We die horribly and painfully, you go to hell and I spend eternity in the arms of baby Jesus.

Gunn ,'Not Fade Away'


Spike's Bitches 39: Cuppa Tea, Cuppa Tea, Almost Got Shagged, Cuppa Tea...  

[NAFDA] Spike-centric discussion. Lusty, lewd (only occasionally crude), risqué (and frisqué), bawdy (Oh, lawdy!), flirty ('cuz we're purty), raunchy talk inside. Caveat lector.


Emily - Feb 29, 2008 10:21:25 am PST #8181 of 10001
"In the equation E = mc⬧, c⬧ is a pretty big honking number." - Scola

Damn, that sounds exactly like what I had in August. It never knocked me out completely, but I was feeling it for a month. I still feel like the congestion in my ears never completely cleared up.

Oh man, I canNOT have this for a month. I barely got through today, being all, "Wootoday'sFriday!" I hope none of my students thought I'd been drinking. Because that's how it feels.


Frankenbuddha - Feb 29, 2008 10:26:51 am PST #8182 of 10001
"We are the Goon Squad and we're coming to town...Beep! Beep!" - David Bowie, "Fashion"

I hope none of my students thought I'd been drinking. Because that's how it feels.

I'm afraid that REALLY sounds like what I had. The ear congestion was so sudden - I turned over in bed and WHAM! one of my ears suddenly went almost completely deaf. The other one followed later that night.


Aims - Feb 29, 2008 10:28:24 am PST #8183 of 10001
Shit's all sorts of different now.

thunk


Frankenbuddha - Feb 29, 2008 10:28:29 am PST #8184 of 10001
"We are the Goon Squad and we're coming to town...Beep! Beep!" - David Bowie, "Fashion"

I canNOT have this for a month.

It wasn't that I was sick for an entire month, it's that some of the congestion lingered that long. I was feeling otherwise OK (which was good because it had involved a seriously nasty cough in the early stages, then moved up to my head).


Emily - Feb 29, 2008 10:29:05 am PST #8185 of 10001
"In the equation E = mc⬧, c⬧ is a pretty big honking number." - Scola

I had that happen a few years ago. Honestly, this drunken thing happens pretty much every time I get a cold, lasts about a day, goes away. I'm pretty sure this isn't a cold, but I'm hoping it stays to the same pattern. Meanwhile, there've been several cases of mono in school...

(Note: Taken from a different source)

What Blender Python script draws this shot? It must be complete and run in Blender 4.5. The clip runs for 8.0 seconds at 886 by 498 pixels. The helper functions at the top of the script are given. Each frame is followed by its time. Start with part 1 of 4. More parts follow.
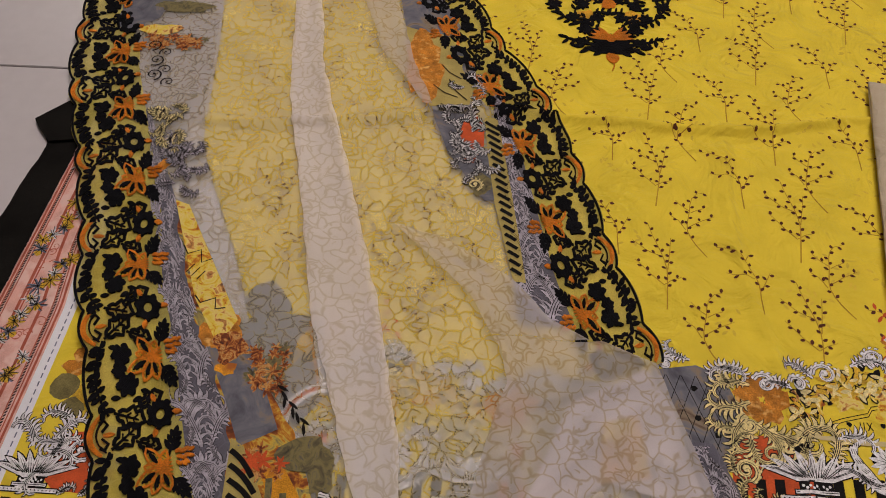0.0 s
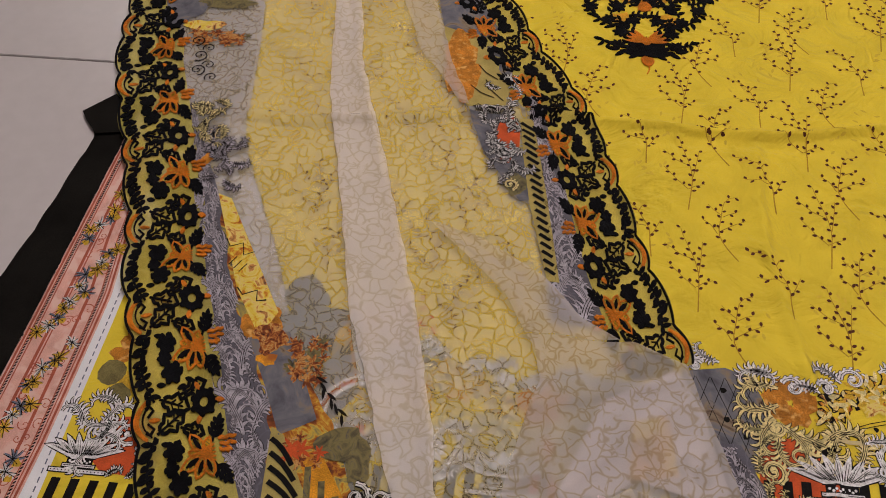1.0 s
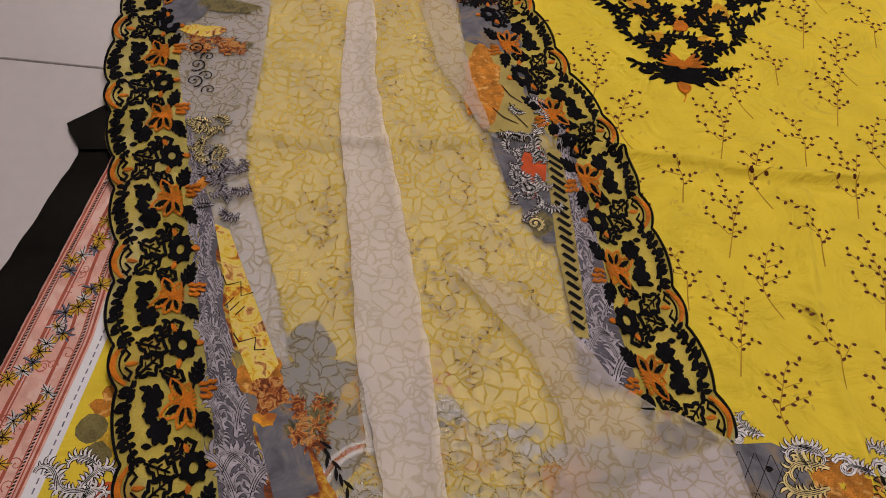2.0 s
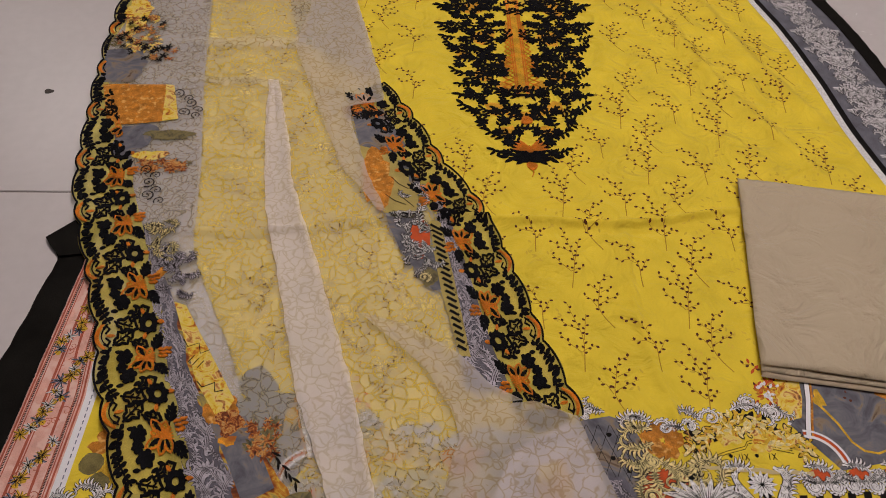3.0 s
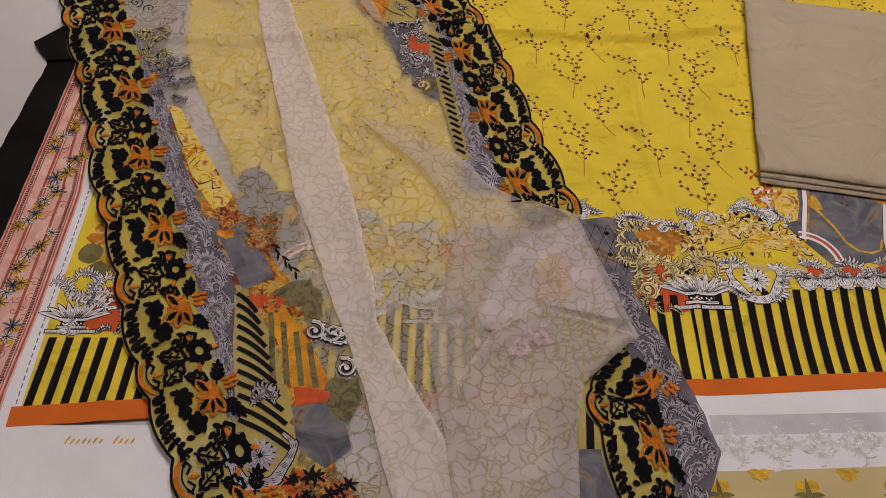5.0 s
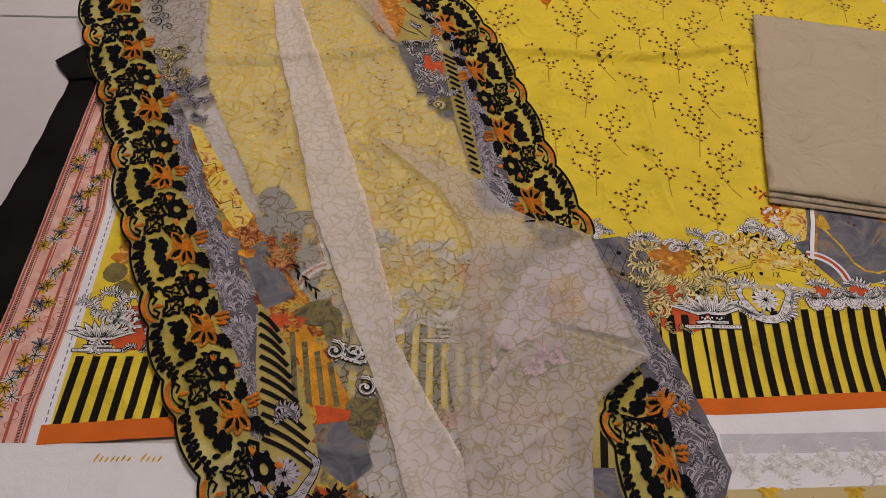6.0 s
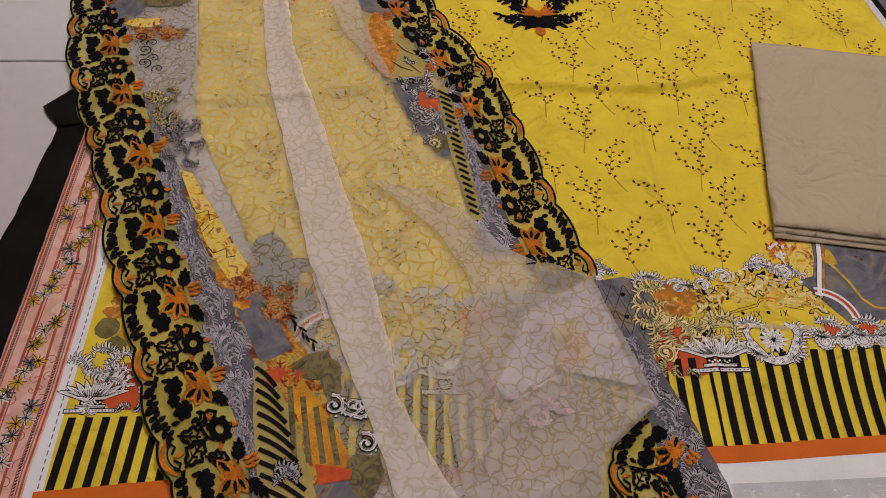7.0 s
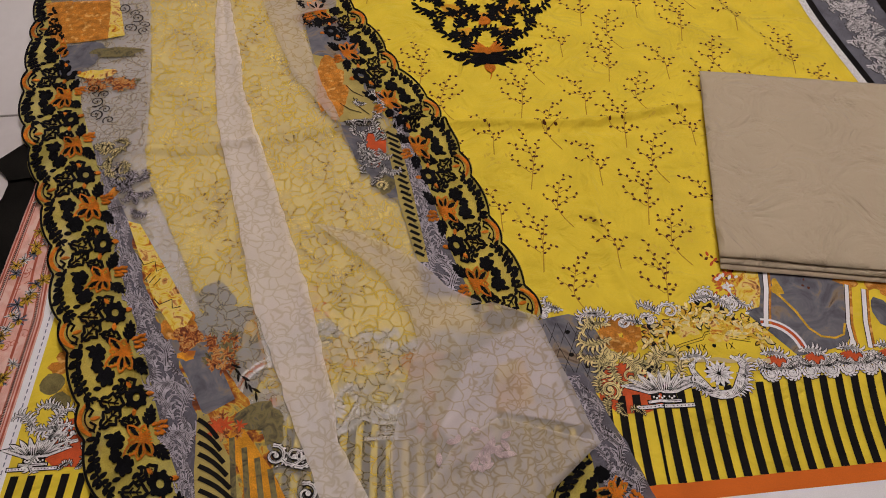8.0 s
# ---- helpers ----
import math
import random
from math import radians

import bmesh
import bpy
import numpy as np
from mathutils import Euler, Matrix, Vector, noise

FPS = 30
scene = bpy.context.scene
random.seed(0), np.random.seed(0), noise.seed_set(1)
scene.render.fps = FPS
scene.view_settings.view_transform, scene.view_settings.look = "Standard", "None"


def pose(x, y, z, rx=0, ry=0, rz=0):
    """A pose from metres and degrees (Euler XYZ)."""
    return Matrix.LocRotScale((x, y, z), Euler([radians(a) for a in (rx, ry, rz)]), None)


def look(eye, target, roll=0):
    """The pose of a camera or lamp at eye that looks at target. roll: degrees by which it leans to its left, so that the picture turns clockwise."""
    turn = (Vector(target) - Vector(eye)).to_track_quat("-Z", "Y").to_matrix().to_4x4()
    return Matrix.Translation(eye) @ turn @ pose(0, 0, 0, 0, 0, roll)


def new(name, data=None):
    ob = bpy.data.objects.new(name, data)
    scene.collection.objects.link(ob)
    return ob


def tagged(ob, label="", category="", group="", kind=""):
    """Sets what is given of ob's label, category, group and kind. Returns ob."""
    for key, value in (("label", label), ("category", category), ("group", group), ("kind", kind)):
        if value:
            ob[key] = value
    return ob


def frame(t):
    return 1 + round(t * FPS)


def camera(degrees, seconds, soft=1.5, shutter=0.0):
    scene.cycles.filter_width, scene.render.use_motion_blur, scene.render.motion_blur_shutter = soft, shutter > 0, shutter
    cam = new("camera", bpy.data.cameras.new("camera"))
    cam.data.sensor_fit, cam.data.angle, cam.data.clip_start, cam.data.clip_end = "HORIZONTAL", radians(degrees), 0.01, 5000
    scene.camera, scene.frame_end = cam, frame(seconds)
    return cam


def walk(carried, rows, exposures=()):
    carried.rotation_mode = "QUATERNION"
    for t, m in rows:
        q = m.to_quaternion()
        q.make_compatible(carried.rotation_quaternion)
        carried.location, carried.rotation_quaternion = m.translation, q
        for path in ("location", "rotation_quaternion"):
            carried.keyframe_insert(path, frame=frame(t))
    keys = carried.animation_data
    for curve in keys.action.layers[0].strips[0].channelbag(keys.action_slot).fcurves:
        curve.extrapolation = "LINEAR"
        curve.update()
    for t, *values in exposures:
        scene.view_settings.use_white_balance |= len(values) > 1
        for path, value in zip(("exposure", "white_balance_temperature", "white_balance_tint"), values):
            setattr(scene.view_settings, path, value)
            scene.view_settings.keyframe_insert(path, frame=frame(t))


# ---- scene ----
cam = camera(55.0, 8.0, soft=0.95)
PATH = [
    (0, (-0.15, -0.672, 0.663), (-0.223, 0.53, -0.933), 0.2),
    (0.5, (-0.168, -0.668, 0.67), (-0.264, 0.514, -0.941), 0.7),
    (1, (-0.165, -0.679, 0.682), (-0.283, 0.503, -0.927), -0.3),
    (1.5, (-0.201, -0.656, 0.626), (-0.32, 0.49, -1.009), 2.0),
    (2, (-0.202, -0.59, 0.653), (-0.289, 0.561, -0.98), 2.6),
    (2.2, (-0.183, -0.624, 0.712), (-0.223, 0.585, -0.88), 1.8),
    (3.3, (-0.158, -0.798, 0.815), (-0.083, 0.554, -0.657), 2.5),
    (3.5, (-0.155, -0.802, 0.813), (-0.072, 0.553, -0.655), 2.6),
    (3.9, (-0.153, -0.851, 0.766), (-0.069, 0.455, -0.747), 2.9),
    (4, (-0.156, -0.865, 0.762), (-0.072, 0.401, -0.783), 3.0),
    (4.5, (-0.166, -0.859, 0.738), (-0.076, 0.303, -0.887), 3.9),
    (5.8, (-0.182, -0.854, 0.754), (-0.105, 0.296, -0.881), 3.9),
    (6, (-0.188, -0.845, 0.771), (-0.105, 0.299, -0.868), 4.1),
    (6.5, (-0.206, -0.818, 0.784), (-0.117, 0.334, -0.848), 4.0),
    (7, (-0.189, -0.8, 0.777), (-0.1, 0.359, -0.85), 3.0),
    (7.5, (-0.146, -0.793, 0.785), (-0.067, 0.37, -0.84), 1.2),
    (8, (-0.116, -0.784, 0.795), (-0.048, 0.413, -0.806), 0.1),
]
walk(cam, [(t, look(eye, target, roll)) for t, eye, target, roll in PATH])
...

Pix - Feb 29, 2008 10:30:14 am PST #8186 of 10001
We're all getting played with, babe. -Weird Barbie

You okay, Empress?


Nora Deirdre - Feb 29, 2008 10:54:46 am PST #8187 of 10001
I’m responsible for my own happiness? I can’t even be responsible for my own breakfast! (Bojack Horseman)

Whoo! The flowers I ordered for Tom FINALLY got delivered to his office! I am the best Leap Day Wife EVAH.


hippocampus - Feb 29, 2008 11:03:30 am PST #8188 of 10001
not your mom's socks.

I am the best Leap Day Wife EVAH.

you ARE! wait. are we supposed to do something? All I can find is if a man refuses a woman's proposal on leap day, he has to give her 12 pairs of gloves. which is kind of cool - but probably something that the trade association made up...


Aims - Feb 29, 2008 11:05:09 am PST #8189 of 10001
Shit's all sorts of different now.

Not really, no.

Major tenant bounced a rent check so now payroll might not be covered. (Thankfully, I have direct deposit so I’ve already got mine.)

New tenant moved into her apartment with a moldy, dirty microwave and an oven that looks as though it was used for the cremating of a small animal.

Same new tenant found what she called a crack pipe on the upper shelf of her closet.

I’m sick of working for companies that are constantly short on funds and never seem to have a back up plan and/or get pissed off at me because there is no money.

I can’t manage money that isn’t there, ya know? If that tenant hadn’t bounced the freaking check, we’d be right as rain. So shut it.

I can't wait til I can teach and the money comes flowing from everywhere!!

Wait. Fuck.


Nora Deirdre - Feb 29, 2008 11:06:35 am PST #8190 of 10001
I’m responsible for my own happiness? I can’t even be responsible for my own breakfast! (Bojack Horseman)

wait. are we supposed to do something

Heh, no. We just have a Leap Day Thing. I proposed to him on Leap Day '04. He said yes, so no gloves for me! But it was worth it.